By 1210, Robert helped the king pay imprests (petty cash) and wages for troops for the campaign in Ireland. Although he held a significant amount of land in Suffolk, he gained additional property there through his wife. Robert was also known to have had acquired several manors and estates for his service to the crown; during his career, he acquired the great house of Wascheth in Oxfordshire and the manor of Daventry.

Robert was the king's paymaster and commander of his sergeants in 1213, and was ordered to prepare for an expected French invasion. He was often employed to handle the king's financial matters. Robert was appointed castellan of Dover Castle from 1211 to 1213, although William Talbot may have been the de facto castellan.
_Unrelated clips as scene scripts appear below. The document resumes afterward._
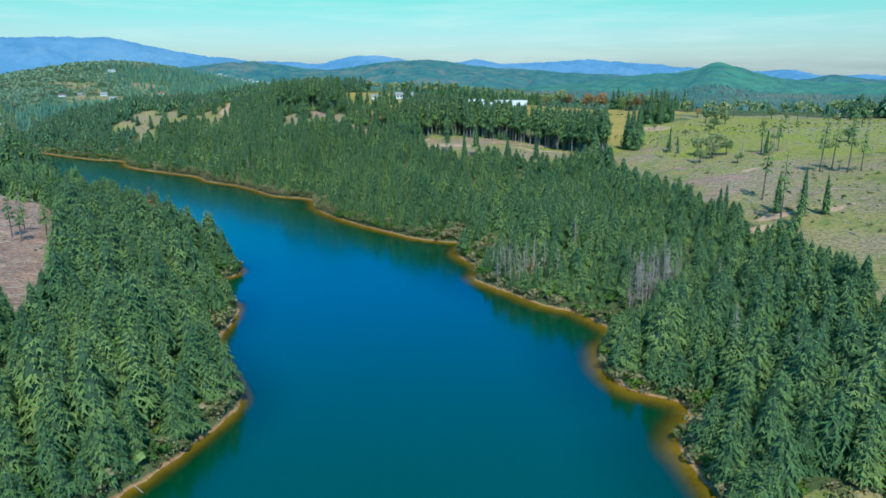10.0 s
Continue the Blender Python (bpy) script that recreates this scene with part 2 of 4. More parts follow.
bump(n, l, p, maths(n, l, "ADD", fine, mid), 0.8, 0.6)

# water: clear over the shelf, quickly opaque blue-green with depth, small ripples
WATER, n, l, p = mat("lake_water")
deepn = noise_tex(n, l, 0.012, 3.0)
deep = ramp(n, l, deepn, (0.3, (0.0001, 0.063, 0.036)), (0.7, (0.0001, 0.066, 0.044)))
dep = attr(n, "depth")
# green near shore: shallow water, and a wider band painted for the trees' reflection
l.new(mixc(n, l, ramp(n, l, dep, (0.24, (0, 0, 0)), (1.0, (1, 1, 1))), (0.002, 0.04, 0.011), deep), p.inputs["Base Color"])
p.inputs["Roughness"].default_value = 0.15
p.inputs["IOR"].default_value = 1.9
rip = maths(n, l, "ADD", noise_tex(n, l, 0.8, 3.0, 0.6, None, (1.0, 0.55, 1.0)), maths(n, l, "MULTIPLY", noise_tex(n, l, 0.16, 2.0), 2.0))
bump(n, l, p, rip, 0.05, 0.3)
tr = n.new("ShaderNodeBsdfTransparent")
tr.inputs[0].default_value = (0.8, 0.86, 0.7, 1)
mx = n.new("ShaderNodeMixShader")
l.new(ramp(n, l, dep, (0.0, (0.06, 0.06, 0.06)), (0.09, (0.3, 0.3, 0.3)), (0.3, (1, 1, 1))), mx.inputs[0])
l.new(tr.outputs[0], mx.inputs[1])
l.new(p.outputs[0], mx.inputs[2])
l.new(mx.outputs[0], n["Material Output"].inputs[0])


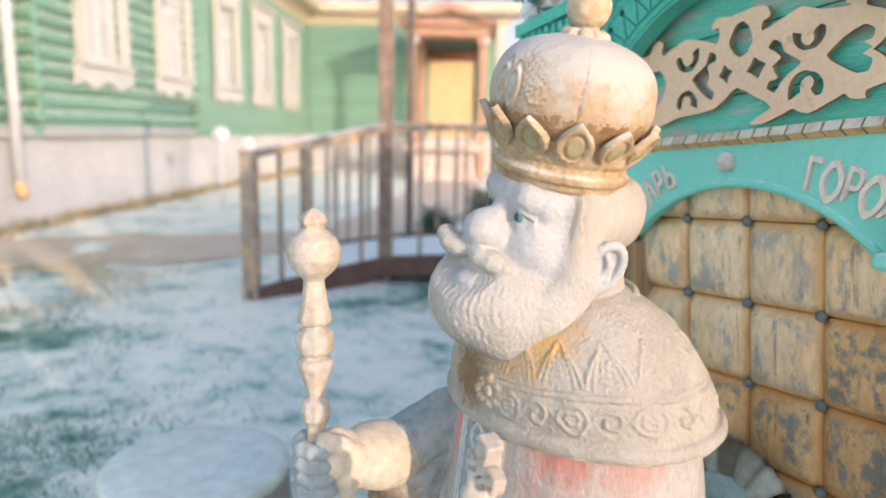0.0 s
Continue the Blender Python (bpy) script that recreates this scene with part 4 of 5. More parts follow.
        for q in range(3):
            e = np.zeros(3, int)
            e[q] = 1
            a = ins[:-1, :, :] if q == 0 else ins[:, :-1, :] if q == 1 else ins[:, :, :-1]
            b = ins[1:, :, :] if q == 0 else ins[:, 1:, :] if q == 1 else ins[:, :, 1:]
            E = np.argwhere(a != b)
            u, v = [w for w in range(3) if w != q]
            keep = (E[:, u] > 0) & (E[:, v] > 0) & (E[:, u] < self.n[u] - 1) & (E[:, v] < self.n[v] - 1)
            E = E[keep]
            du, dv = np.zeros(3, int), np.zeros(3, int)
            du[u], dv[v] = 1, 1
            g = lambda w: idx[w[:, 0], w[:, 1], w[:, 2]]
            Q = np.stack([g(E - du - dv), g(E - dv), g(E), g(E - du)], 1)
            s = ins[E[:, 0], E[:, 1], E[:, 2]]
            flip = s if q != 1 else ~s
            Q[~flip] = Q[~flip][:, ::-1]
            quads.append(Q)
            mats.append(self.m[E[:, 0], E[:, 1], E[:, 2]])
        return pts, np.concatenate(quads), np.concatenate(mats)


# the head, in its own frame: x to the figure's left, y ahead, z up
hd = Clay((-0.17, -0.19, -0.22), (0.17, 0.24, 0.385), 0.0023)
hd.ball((0, -0.015, 0.01), (0.080, 0.105, 0.115), FACE, 0)
hd.ball((0, 0.042, -0.010), (0.072, 0.062, 0.095), FACE, 0.02)
hd.ball((0, 0.046, 0.056), (0.070, 0.054, 0.036), FACE, 0.03)                                     # forehead
hd.ball((0, 0.098, -0.045), (0.046, 0.034, 0.030), FACE, 0.02)                                    # upper lip
for s in (-1, 1):
    hd.ball((s * 0.042, 0.066, -0.022), (0.036, 0.034, 0.036), FACE, 0.03)                        # cheek
    hd.limb([(s * 0.012, 0.094, 0.052), (s * 0.036, 0.092, 0.054), (s * 0.060, 0.074, 0.046)], [0.007, 0.009, 0.006], FACE, 0.022)
    hd.ball((s * 0.036, 0.109, 0.027), (0.022, 0.014, 0.0125), FACE, 0.010, cut=True)             # socket
    hd.ball((s * 0.036, 0.087, 0.026), (0.0165, 0.0115, 0.0105), FACE, 0.002, pose(0, 0, 0, 0, 0, s * -30))                     # eyeball
    hd.limb([(s * 0.020, 0.096, 0.0320), (s * 0.036, 0.0995, 0.0375), (s * 0.056, 0.087, 0.0290)], [0.0015, 0.0028, 0.0015], FACE, 0.004)
    hd.limb([(s * 0.020, 0.095, 0.0190), (s * 0.036, 0.0965, 0.0150), (s * 0.056, 0.087, 0.0215)], [0.0015, 0.0024, 0.0015], FACE, 0.006)
    hd.ball((s * 0.034, 0.0985, 0.0265), (0.0085, 0.0030, 0.0080), IRIS, 0)
    hd.ball((s * 0.0335, 0.1005, 0.0262), (0.0055, 0.0030, 0.0062), EYE_DARK, 0)
    hd.limb([(s * 0.021, 0.0975, 0.0335), (s * 0.036, 0.1005, 0.0350), (s * 0.057, 0.0885, 0.0275)], [0.0016, 0.0022, 0.0016], LID, 0)
    hd.limb([(s * 0.008, 0.120, -0.010), (s * 0.016, 0.115, -0.010)], [0.016, 0.013], FACE, 0.012)   # nostril wing
hd.limb([(0, 0.084, 0.050), (0, 0.102, 0.028), (0, 0.116, 0.008)], [0.010, 0.012, 0.018], FACE, 0.010)
hd.ball((0.001, 0.127, -0.002), (0.029, 0.030, 0.030), FACE, 0.010)
sl, x, y, z = hd.sub((-0.10, 0.04, -0.07), (0.10, 0.17, 0.08))
hd.d[sl] = hd.d[sl] + (0.0002 * waves(x, y, z, 0.018, 3) + 0.0002 * waves(x, y, z, 0.008, 4)).astype(np.float32)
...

Around 1215, he became part of a diplomatic mission to Otto of Brunswick. In 1216, Robert and fellow knights Engelram de Furnet and Gilbert de Sanes were given custody of Framlingham Castle (a confiscated rebel castle). He was ordered to return to the king's side, leaving the other two knights to manage the castle (presumably because Robert was one of the king's closest men). At some point in King John's reign, Robert was custodian of the archbishop of York and of the castle and Honour of Knaresborough during Brian de Lisle's brief estrangement from the king.

Robert married Gallena Dammartin Brewern, widow of John Brewer and heir of William de Dammartin, and they had three sons. He died in 1220, at age 40.